Il 24 ottobre il Coordinamento Nazionale delle Residenze per l’esecuzione delle misure di sicurezza (Rems) è stato ricevuto dal sottogruppo di lavoro del Ministero della Sanità e delle Regioni. Il coordinamento si è costituito con l’obiettivo di vigilare sulla piena realizzazione della legge 81/2014 e valorizzare le buone pratiche che in alcune regioni si sono avviate con la chiusura degli Opg e l’apertura delle Rems.

Il radicamento territoriale, in connessione con tutta la rete dei servizi, è forse il cambiamento più significativo.

In questa prospettiva la Rems non sostituisce in alcun modo l’Opg, tanto che i criteri d’invio, l’accesso, la cura, la dimissibilità sono tutti elementi che nella legge 81 connotano in maniera innovativa le strutture che accolgono pazienti in misura di sicurezza detentiva (da considerare “residuale” rispetto ad altre forme di misura di sicurezza) e con le quali risulta inconciliabile il regolamento penitenziario dell’Opg. Ciò in una situazione in cui, purtuttavia, il codice penale e il codice di procedura penale restano ancora inalterati: persiste il “doppio binario”, il concetto di incapacità e di non imputabilità esclude “il folle reo” dal normale percorso giudiziario. La misura di sicurezza “detentiva”, nonostante che le sentenze della corte costituzionale la abbiano parzialmente modificata, si basa sul riconoscimento della pericolosità. La persistenza dell’incapacità e della pericolosità come figure giuridiche di riferimento rafforza la contraddizione tra cura e custodia, già propria del manicomio civile. Una contraddizione che piuttosto che scomparire si trasforma in un equilibrio da gestire con intelligenza. Il clima dell’incontro è stato positivo con la disponibilità ad accogliere le proposte che dovranno essere confrontate anche con altri interlocutori, il Ministero della Giustizia e il Dipartimento Amministrazione Penitenziaria.

È stata accolta la richiesta del Coordinamento di essere consultato su tutte le questioni che riguardano l’applicazione della legge 81/2014, così per la prima volta potranno aver voce in capitolo gli operatori che si trovano in prima linea a gestire una serie di contraddizioni e difficili equilibri tra i diversi poteri.
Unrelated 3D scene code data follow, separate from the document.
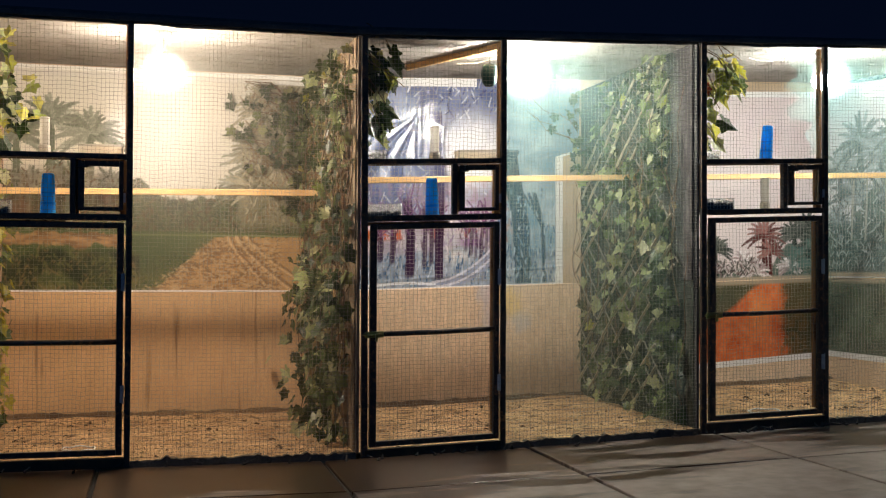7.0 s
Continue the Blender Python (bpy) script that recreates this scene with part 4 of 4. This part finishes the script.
def palm_banner_back():
    p = Picture(2.44, 1.76, 31)  # from x 3.70, z 0.98
    s = p.cloud(0.7, 3)
    p.lay(np.ones_like(s), (0.66, 0.545, 0.555), (0.74, 0.665, 0.66), s)
    n, m = p.cloud(0.12, 5), p.cloud(0.04, 3)
    line = 0.06 + 0.24 * np.clip((p.x - 1.86) / 0.15, 0, 1) * (0.6 + 0.8 * n) + 0.12 * np.clip((1.42 - p.x) / 0.1, 0, 1) + 0.08 * n
    p.lay(np.clip((line - p.z) / 0.02, 0, 1), (0.05, 0.08, 0.065), (0.17, 0.20, 0.17), m)
    for x, z, q in ((1.30, 0.30, 0.17), (2.12, 0.42, 0.20), (2.26, 0.46, 0.22), (2.34, 0.34, 0.2), (0.95, 0.25, 0.22), (0.4, 0.3, 0.3)):
        p.palm(x, z, q, (0.035, 0.045, 0.04), (0.14, 0.15, 0.13), 0.3, 21)
    for x, z, q in ((1.80, 0.42, 0.22), (1.86, 0.26, 0.17)):
        p.palm(x, z, q, (0.09, 0.028, 0.026), (0.34, 0.17, 0.15), 0.32, 13)
    for x, z, q in ((1.58, 0.17, 0.15), (1.70, 0.08, 0.17), (2.06, 0.10, 0.14)):
        p.palm(x, z, q, (0.30, 0.20, 0.21), (0.80, 0.74, 0.74), 0.0, 23)
    for _ in range(260):
        x, z = p.rng.uniform(0.9, 1.75), p.rng.uniform(0.03, 0.16)
        a, w = p.rng.uniform(0.5, 2.6), p.rng.uniform(0.03, 0.09)
        p.stroke([(x, z), (x + w * math.cos(a), z + w * math.sin(a))], STEP, ((0.05, 0.05, 0.045), (0.55, 0.48, 0.48), (0.20, 0.14, 0.14))[int(p.rng.integers(0, 3))], 0.6)
    p.lay(np.clip((p.x - 1.95) / 0.15, 0, 1) * np.clip((0.20 + 0.25 * n - p.z) / 0.06, 0, 1) * np.clip((m - 0.3) * 4, 0, 1), (0.05, 0.10, 0.09), (0.15, 0.22, 0.20), n)
    p.lay(p.band(-1, 0.035, 0.02), (0.36, 0.28, 0.20), (0.44, 0.36, 0.26), m)
    p.hang("printed_banner", lambda u, v, d=0.0: (3.70 + u, FACE - d, 0.979 + v), "printed banner of palms under a pale pink sky", lambda u, v: 0.004 + 0.005 * math.sin(4 * u + 3 * v), (0, 0, 0, 0.05))


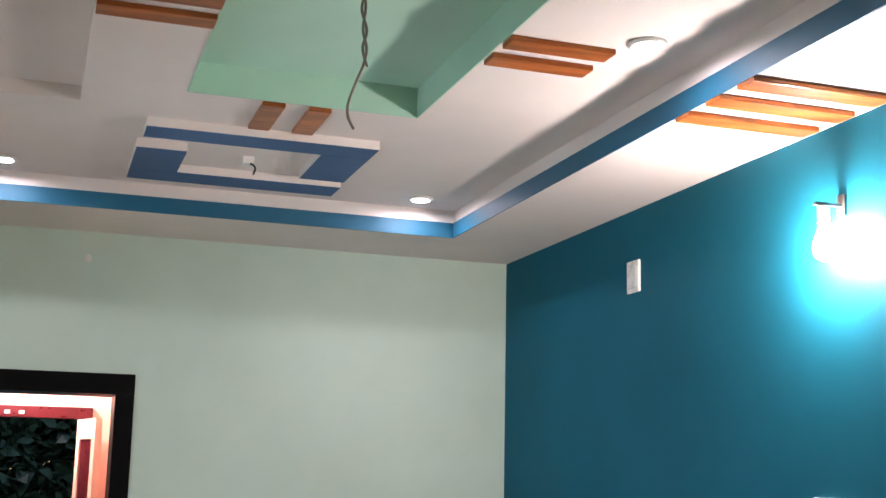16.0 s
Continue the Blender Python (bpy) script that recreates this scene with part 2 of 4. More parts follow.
SKIRT_TILE = tile_material("cream_skirting_tile", (0.62, 0.515, 0.425), 0.12)
PORCH_TILE = tile_material("grey_porch_tile", (0.40, 0.38, 0.35), 0.25)
JOINT = plain("tile_joint", (0.56, 0.495, 0.42), 0.1)
STEEL = plain("brushed_steel", (0.55, 0.55, 0.55), 0.3, 1.0)
BRASS = plain("aged_brass", (0.45, 0.30, 0.10), 0.3, 1.0)
MIRROR = plain("silver_film", (0.56, 0.62, 0.78), 0.14, 0.75, vary=0.25)
PLASTIC = plain("white_plastic", (0.78, 0.76, 0.72), 0.3, vary=0.04)
PLASTIC_GREY = plain("grey_plastic_gap", (0.40, 0.39, 0.37), 0.4)
BLACK_PLASTIC = plain("black_plastic", (0.012, 0.012, 0.012), 0.4)
SOCKET_DARK = plain("socket_hole", (0.02, 0.02, 0.02), 0.6)
FROST = frosted_pane()
RED_CLOTH = plain("red_cloth", (0.26, 0.012, 0.022), 0.9, scale=30, vary=0.5)
LEAF_DARK = plain("hedge_leaf", (0.026, 0.075, 0.045), 0.42, scale=6, vary=0.5)
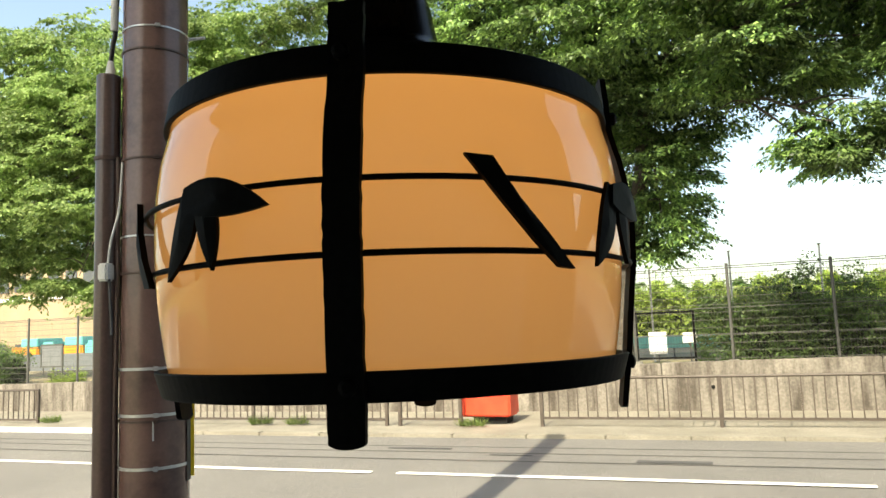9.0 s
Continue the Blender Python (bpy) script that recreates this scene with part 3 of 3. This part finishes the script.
# yellow marker plate on a black backing
bm = bmesh.new(); lathe(bm, [(PR + 0.000, 1.12), (PR + 0.005, 1.12), (PR + 0.005, 1.77), (PR + 0.000, 1.77)], 0, 0, 8, radians(14), radians(40)); part("marker_backing", bm, M_BLACKRUB, pole)
bm = bmesh.new(); box(bm, (PR - 0.012, -0.006, 1.133), (PR + 0.022, 0.004, 1.755), 0.001)
bmesh.ops.transform(bm, matrix=Matrix.Rotation(radians(40), 4, "Z"), verts=bm.verts); part("marker_strip", bm, M_YELLOW, pole, "yellow reflective strip")
bm = bmesh.new(); lathe(bm, [(0.016, 0), (0.020, 0), (0.020, 0.002), (0.016, 0.002)], 0, 0, 20); lathe(bm, [(0.004, 0), (0.010, 0), (0.010, 0.002), (0.004, 0.002)], 0.002, 0.002, 12, radians(40), radians(300))
a = radians(-5)
bmesh.ops.transform(bm, matrix=Matrix.Translation((math.cos(a) * (PR - 0.004), math.sin(a) * (PR - 0.004), 2.09)) @ Matrix.Rotation(a + radians(90), 4, "Z") @ Matrix.Rotation(radians(90), 4, "X") @ Matrix.Diagonal((1.0, 1.6, 1.0, 1)), verts=bm.verts)
part("round_mark", bm, M_GREYPL, pole)

pipe = tagged(empty("conduit_pipe", (PX - 0.1785, PY - 0.148, -0.037)), "brown steel conduit pipe standing beside the pole", "pipe")
pipe.scale = (1.02, 1.02, 1.02)
bm = bmesh.new(); lathe(bm, [(0.001, -0.02), (0.056, -0.02), (0.060, -0.016), (0.060, -0.008), (0.059, 3.178), (0.059, 3.186), (0.056, 3.19), (0.052, 3.186), (0.052, 3.10), (0.001, 3.09)], 0, 0, 36); part("tube", bm, M_PIPE, pipe, smooth=True)
for z in (0.31, 2.74):
    bm = bmesh.new(); lathe(bm, [(0.058, z), (0.067, z), (0.067, z + 0.018), (0.058, z + 0.018)], 0, 0, 28); part("clamp", bm, M_BAND if z < 1 else M_RUSTBAND, pipe)
bm = bmesh.new()
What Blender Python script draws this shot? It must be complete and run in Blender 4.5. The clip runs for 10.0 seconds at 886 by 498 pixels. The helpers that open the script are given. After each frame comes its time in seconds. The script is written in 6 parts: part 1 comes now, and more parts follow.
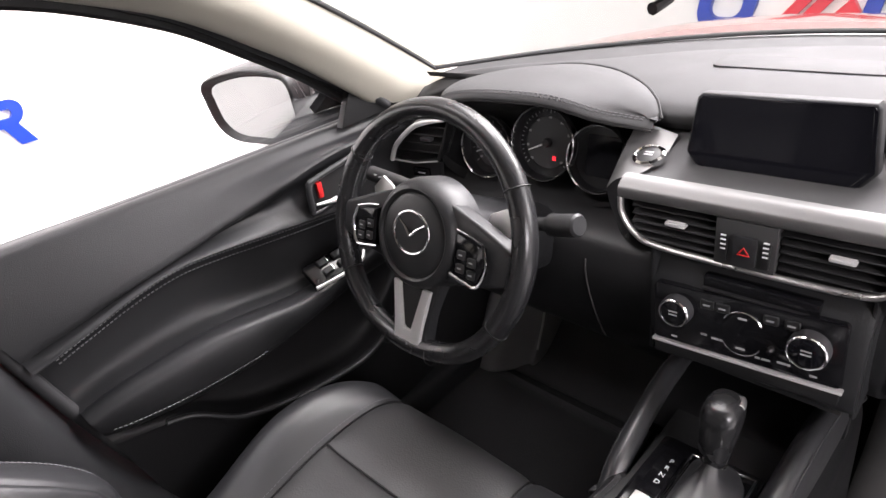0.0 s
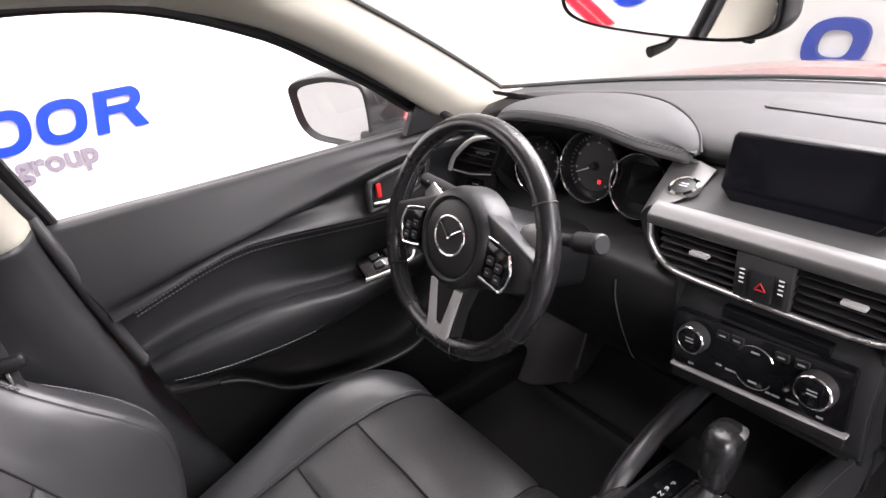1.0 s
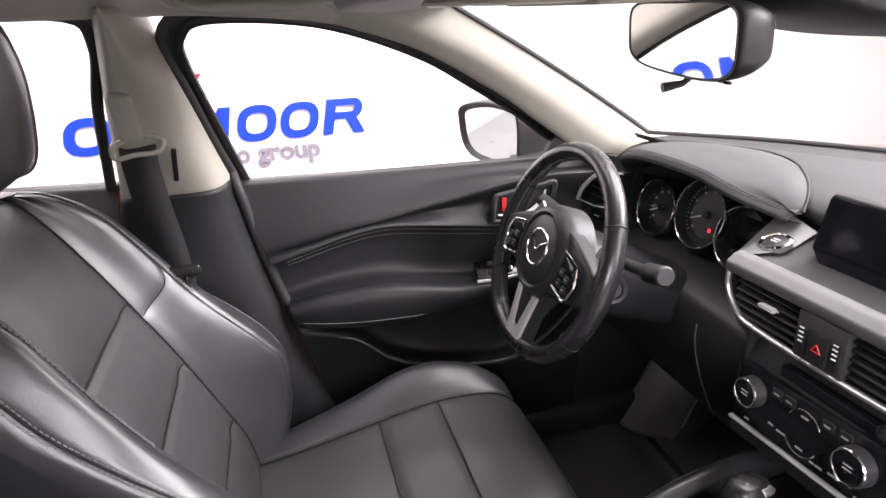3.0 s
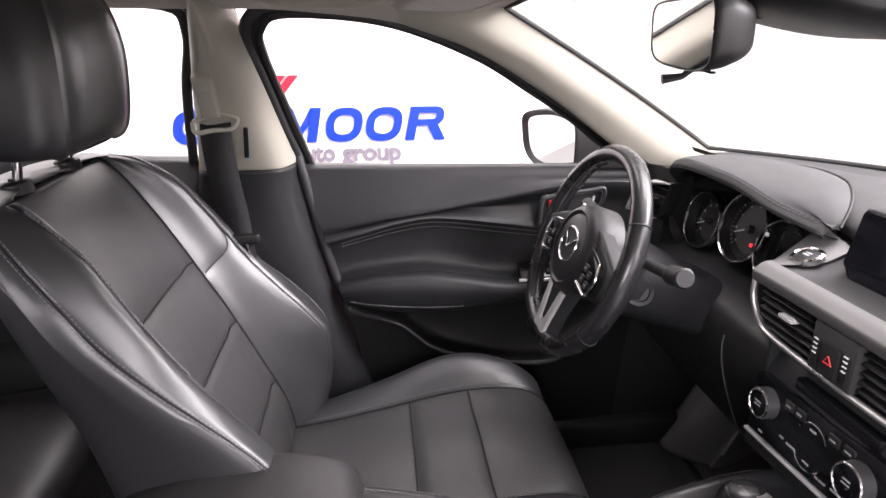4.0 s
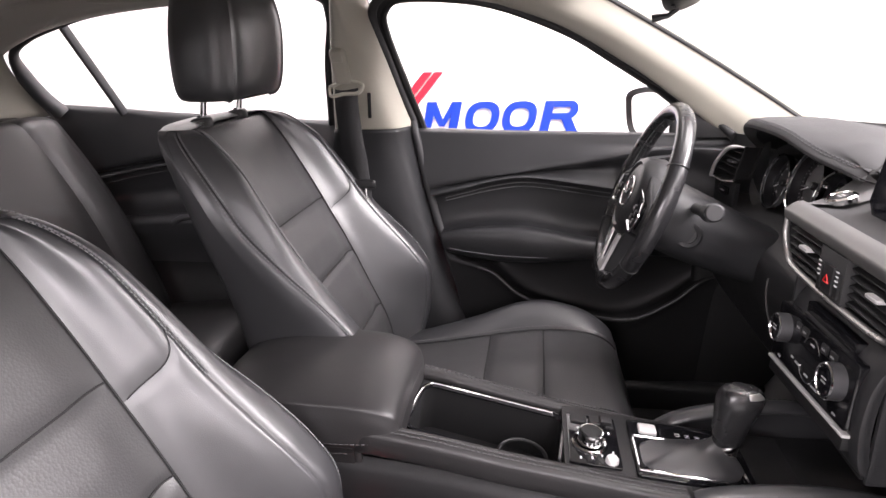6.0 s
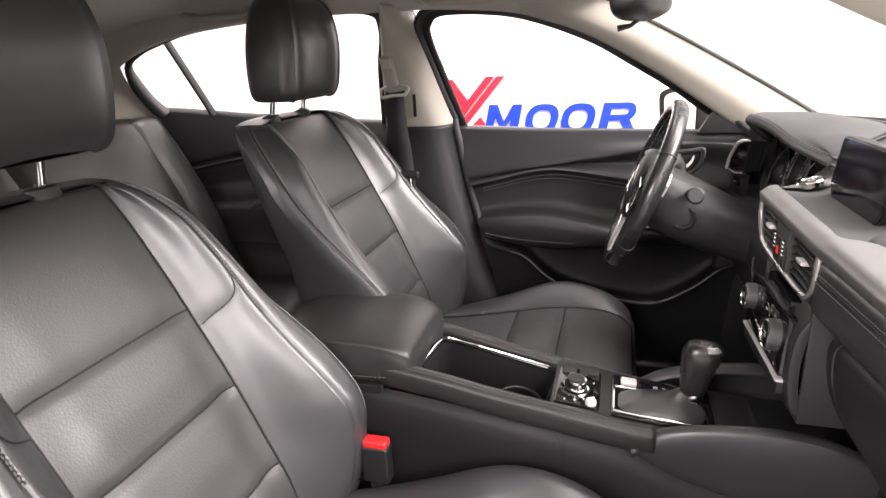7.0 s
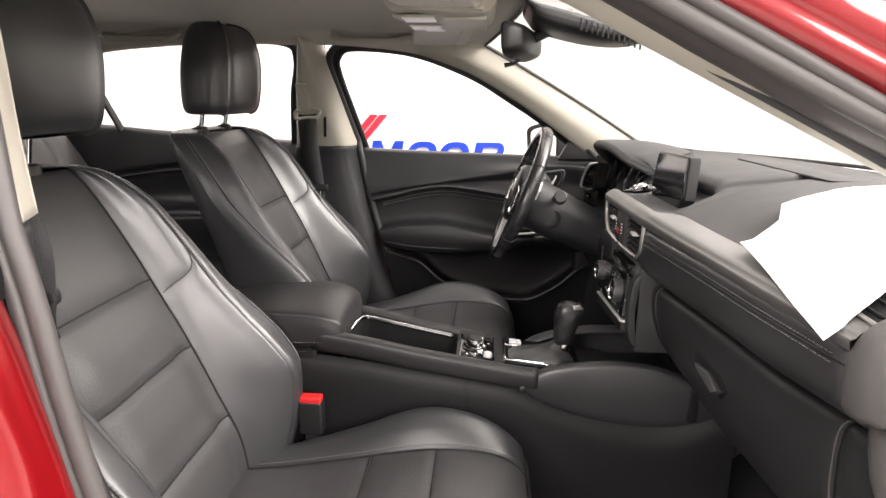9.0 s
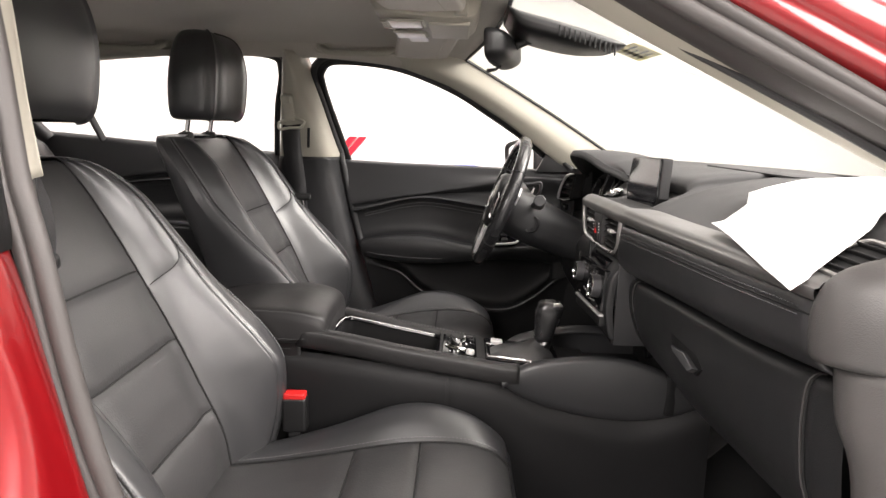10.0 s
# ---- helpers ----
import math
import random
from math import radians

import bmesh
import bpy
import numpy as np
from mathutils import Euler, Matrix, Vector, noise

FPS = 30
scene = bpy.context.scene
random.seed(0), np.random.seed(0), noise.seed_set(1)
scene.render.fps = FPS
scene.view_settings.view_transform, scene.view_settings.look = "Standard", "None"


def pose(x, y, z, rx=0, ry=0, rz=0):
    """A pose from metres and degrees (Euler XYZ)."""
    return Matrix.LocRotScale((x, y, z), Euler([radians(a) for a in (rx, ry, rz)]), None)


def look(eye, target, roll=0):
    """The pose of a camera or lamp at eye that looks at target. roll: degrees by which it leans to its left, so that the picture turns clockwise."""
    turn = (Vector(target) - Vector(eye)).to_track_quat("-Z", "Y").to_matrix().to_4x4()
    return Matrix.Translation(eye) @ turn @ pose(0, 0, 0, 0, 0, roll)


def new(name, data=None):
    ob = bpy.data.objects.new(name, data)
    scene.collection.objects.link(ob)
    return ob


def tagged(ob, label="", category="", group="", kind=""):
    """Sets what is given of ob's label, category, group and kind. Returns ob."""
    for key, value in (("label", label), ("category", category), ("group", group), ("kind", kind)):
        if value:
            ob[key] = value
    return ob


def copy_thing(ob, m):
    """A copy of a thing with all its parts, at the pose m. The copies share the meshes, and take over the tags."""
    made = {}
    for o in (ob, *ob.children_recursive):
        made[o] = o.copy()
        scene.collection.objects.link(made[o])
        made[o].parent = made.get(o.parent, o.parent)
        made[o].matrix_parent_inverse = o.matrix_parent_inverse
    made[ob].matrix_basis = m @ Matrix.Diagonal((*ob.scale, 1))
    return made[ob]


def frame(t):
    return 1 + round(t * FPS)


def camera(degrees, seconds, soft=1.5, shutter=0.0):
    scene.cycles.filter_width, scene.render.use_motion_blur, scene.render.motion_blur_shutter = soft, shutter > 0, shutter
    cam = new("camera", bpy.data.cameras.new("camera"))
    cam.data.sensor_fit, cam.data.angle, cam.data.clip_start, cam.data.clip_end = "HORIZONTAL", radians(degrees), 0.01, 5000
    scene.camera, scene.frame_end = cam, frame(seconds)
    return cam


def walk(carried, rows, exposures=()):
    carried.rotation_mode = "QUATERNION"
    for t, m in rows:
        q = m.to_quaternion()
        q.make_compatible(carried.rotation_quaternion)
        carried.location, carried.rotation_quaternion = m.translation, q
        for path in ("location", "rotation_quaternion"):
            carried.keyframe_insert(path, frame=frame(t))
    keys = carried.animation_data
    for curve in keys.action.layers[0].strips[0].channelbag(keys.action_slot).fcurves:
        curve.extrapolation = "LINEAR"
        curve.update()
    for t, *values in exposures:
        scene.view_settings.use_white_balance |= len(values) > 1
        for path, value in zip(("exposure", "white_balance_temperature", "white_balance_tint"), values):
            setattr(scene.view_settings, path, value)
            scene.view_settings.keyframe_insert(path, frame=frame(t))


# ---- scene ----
cam = camera(72.9, 10.0)
PATH = [
    (0, (0.1829, -0.4430, 1.2400), (-1.0995, 0.7313, 0.2519), -8.89),
    (0.5, (0.2382, -0.4640, 1.2575), (-1.1478, 0.6382, 0.3280), -7.97),
    (1, (0.2705, -0.4460, 1.2529), (-1.1921, 0.5632, 0.3351), -6.23),
    (1.5, (0.3171, -0.4420, 1.2629), (-1.2431, 0.4221, 0.3579), -5.57),
    (2, (0.3727, -0.4340, 1.2493), (-1.2880, 0.2851, 0.3980), -3.72),
    (3.5, (0.4958, -0.3340, 1.2267), (-1.3393, 0.0169, 0.5131), -1.71),
    (4, (0.5378, -0.3060, 1.2055), (-1.3273, -0.0969, 0.5143), -0.11),
    (4.5, (0.5870, -0.2900, 1.1776), (-1.2959, -0.1730, 0.5138), 2.16),
    (5, (0.6503, -0.2660, 1.1734), (-1.2418, -0.2520, 0.5254), 2.32),
    (5.5, (0.7140, -0.2220, 1.1581), (-1.1729, -0.3480, 0.5073), 0.53),
    (6, (0.7558, -0.1680, 1.1409), (-1.1116, -0.4640, 0.4888), -1.51),
    (6.2, (0.7749, -0.1480, 1.1398), (-1.0774, -0.5160, 0.4813), -2.31),
    (7.3, (0.9688, -0.0110, 1.1452), (-0.8471, -0.5741, 0.5244), -2.47),
    (7.5, (0.9986, -0.0210, 1.1515), (-0.8266, -0.5551, 0.5322), -2.23),
    (8, (1.0759, -0.0720, 1.1459), (-0.7998, -0.4401, 0.5574), -1.00),
    (8.5, (1.1316, -0.0850, 1.1313), (-0.7786, -0.2931, 0.5763), 0.12),
    (9, (1.1809, -0.0740, 1.1014), (-0.7534, -0.1990, 0.6086), 0.74),
    (9.5, (1.2071, -0.0800, 1.0746), (-0.7398, -0.1770, 0.6271), 0.97),
    (10, (1.2255, -0.0880, 1.0433), (-0.7356, -0.1330, 0.6535), 1.44),
]
walk(cam, [(t, look(eye, target, roll)) for t, eye, target, roll in PATH],
     exposures=[(0, 0.50, 6500, 14), (2, 0.44, 6500, 16), (5, 0.40, 6500, 17), (7.5, 0.49, 6850, 15), (9, 0.19, 6950, 11), (10, 0.06, 6950, 10)])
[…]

Vi è stato accordo su quasi tutti i punti, in particolare quelli riferiti allo statuto della “persona con misura di sicurezza” (non più “internato”), con la scomparsa di ogni riferimento al regolamento penitenziario; su una visione del sistema di accesso che vede la Rems come “soluzione residuale” rispetto alla prevenzione e alla messa in campo di alternative da parte dei Dipartimenti di Salute Mentale; alla visione stessa della Rems non come luogo chiuso in sé, ma come insieme di servizi che si integrano tra loro; sulla globalità del piano di cura e del “progetto terapeutico riabilitativo individuale” che comprende le uscite sul territorio per relazioni sociali e lavorative e non solo singoli permessi.

Si è fatto inoltre riferimento alla figura del garante delle persone private della libertà; alla facilitazione di un “cruscotto operativo regionale interistituzionale” con la Magistratura e il Dap, che eviti l’assegnazione casuale alle Rems e fornisca soluzioni alternative concordate; all’abolizione della precisazione sui livelli di sicurezza, all’esclusione dei sanitari da qualsiasi atto o pratica che non siano di rilevanza sanitaria e terapeutico-assistenziale. Gli esiti dell’incontro saranno discussi in una riunione sul tema che si terrà a Trieste il 17 novembre in occasione della conferenza internazionale The right [and the opportunity] to have a life (Trieste 15 – 18 novembre) promossa dal Dipartimento di Salute Mentale in collaborazione con l’Oms (www.triestementalhealth.org).